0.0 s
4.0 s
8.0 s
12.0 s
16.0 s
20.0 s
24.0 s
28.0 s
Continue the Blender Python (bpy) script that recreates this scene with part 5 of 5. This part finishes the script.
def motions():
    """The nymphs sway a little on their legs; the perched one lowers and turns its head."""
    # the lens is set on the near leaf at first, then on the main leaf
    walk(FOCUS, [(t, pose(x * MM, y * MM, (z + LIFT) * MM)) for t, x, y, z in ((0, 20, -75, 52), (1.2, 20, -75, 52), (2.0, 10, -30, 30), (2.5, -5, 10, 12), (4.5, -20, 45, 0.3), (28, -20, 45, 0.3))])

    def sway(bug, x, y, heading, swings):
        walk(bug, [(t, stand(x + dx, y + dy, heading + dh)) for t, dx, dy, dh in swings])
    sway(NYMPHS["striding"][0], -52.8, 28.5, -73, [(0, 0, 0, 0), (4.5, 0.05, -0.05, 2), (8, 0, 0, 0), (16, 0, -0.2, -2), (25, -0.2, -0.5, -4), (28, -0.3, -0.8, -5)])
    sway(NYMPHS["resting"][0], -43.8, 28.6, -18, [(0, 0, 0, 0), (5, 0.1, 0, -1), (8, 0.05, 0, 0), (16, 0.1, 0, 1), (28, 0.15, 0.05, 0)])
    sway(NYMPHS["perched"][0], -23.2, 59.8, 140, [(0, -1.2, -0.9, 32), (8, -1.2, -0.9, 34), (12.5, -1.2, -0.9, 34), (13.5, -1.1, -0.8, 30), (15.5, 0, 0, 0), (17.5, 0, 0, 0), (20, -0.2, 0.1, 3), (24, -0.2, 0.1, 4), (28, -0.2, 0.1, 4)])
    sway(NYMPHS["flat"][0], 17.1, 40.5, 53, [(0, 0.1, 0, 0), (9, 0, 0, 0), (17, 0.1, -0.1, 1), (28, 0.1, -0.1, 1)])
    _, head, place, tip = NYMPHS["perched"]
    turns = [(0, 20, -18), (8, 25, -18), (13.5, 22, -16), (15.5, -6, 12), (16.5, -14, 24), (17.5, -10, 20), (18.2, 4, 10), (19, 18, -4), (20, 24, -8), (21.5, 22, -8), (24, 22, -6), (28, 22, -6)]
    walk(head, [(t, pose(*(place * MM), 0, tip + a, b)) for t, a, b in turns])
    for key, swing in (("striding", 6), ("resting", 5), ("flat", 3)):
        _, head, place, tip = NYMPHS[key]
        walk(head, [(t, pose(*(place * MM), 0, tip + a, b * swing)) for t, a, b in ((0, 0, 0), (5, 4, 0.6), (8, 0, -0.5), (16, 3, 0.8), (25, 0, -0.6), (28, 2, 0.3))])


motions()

◇ ◇ ◇ ◇ ◇

**YOUR INSTRUCTIONS:** Can you reproduce all the material exactly?

**SOLUTION TO THIS EXERCISE:**
0.0 s
4.0 s
8.0 s
12.0 s
16.0 s
20.0 s
24.0 s
28.0 s
Continue the Blender Python (bpy) script that recreates this scene with part 5 of 5. This part finishes the script.
def motions():
    """The nymphs sway a little on their legs; the perched one lowers and turns its head."""
    # the lens is set on the near leaf at first, then on the main leaf
    walk(FOCUS, [(t, pose(x * MM, y * MM, (z + LIFT) * MM)) for t, x, y, z in ((0, 20, -75, 52), (1.2, 20, -75, 52), (2.0, 10, -30, 30), (2.5, -5, 10, 12), (4.5, -20, 45, 0.3), (28, -20, 45, 0.3))])

    def sway(bug, x, y, heading, swings):
        walk(bug, [(t, stand(x + dx, y + dy, heading + dh)) for t, dx, dy, dh in swings])
    sway(NYMPHS["striding"][0], -52.8, 28.5, -73, [(0, 0, 0, 0), (4.5, 0.05, -0.05, 2), (8, 0, 0, 0), (16, 0, -0.2, -2), (25, -0.2, -0.5, -4), (28, -0.3, -0.8, -5)])
    sway(NYMPHS["resting"][0], -43.8, 28.6, -18, [(0, 0, 0, 0), (5, 0.1, 0, -1), (8, 0.05, 0, 0), (16, 0.1, 0, 1), (28, 0.15, 0.05, 0)])
    sway(NYMPHS["perched"][0], -23.2, 59.8, 140, [(0, -1.2, -0.9, 32), (8, -1.2, -0.9, 34), (12.5, -1.2, -0.9, 34), (13.5, -1.1, -0.8, 30), (15.5, 0, 0, 0), (17.5, 0, 0, 0), (20, -0.2, 0.1, 3), (24, -0.2, 0.1, 4), (28, -0.2, 0.1, 4)])
    sway(NYMPHS["flat"][0], 17.1, 40.5, 53, [(0, 0.1, 0, 0), (9, 0, 0, 0), (17, 0.1, -0.1, 1), (28, 0.1, -0.1, 1)])
    _, head, place, tip = NYMPHS["perched"]
    turns = [(0, 20, -18), (8, 25, -18), (13.5, 22, -16), (15.5, -6, 12), (16.5, -14, 24), (17.5, -10, 20), (18.2, 4, 10), (19, 18, -4), (20, 24, -8), (21.5, 22, -8), (24, 22, -6), (28, 22, -6)]
    walk(head, [(t, pose(*(place * MM), 0, tip + a, b)) for t, a, b in turns])
    for key, swing in (("striding", 6), ("resting", 5), ("flat", 3)):
        _, head, place, tip = NYMPHS[key]
        walk(head, [(t, pose(*(place * MM), 0, tip + a, b * swing)) for t, a, b in ((0, 0, 0), (5, 4, 0.6), (8, 0, -0.5), (16, 3, 0.8), (25, 0, -0.6), (28, 2, 0.3))])


motions()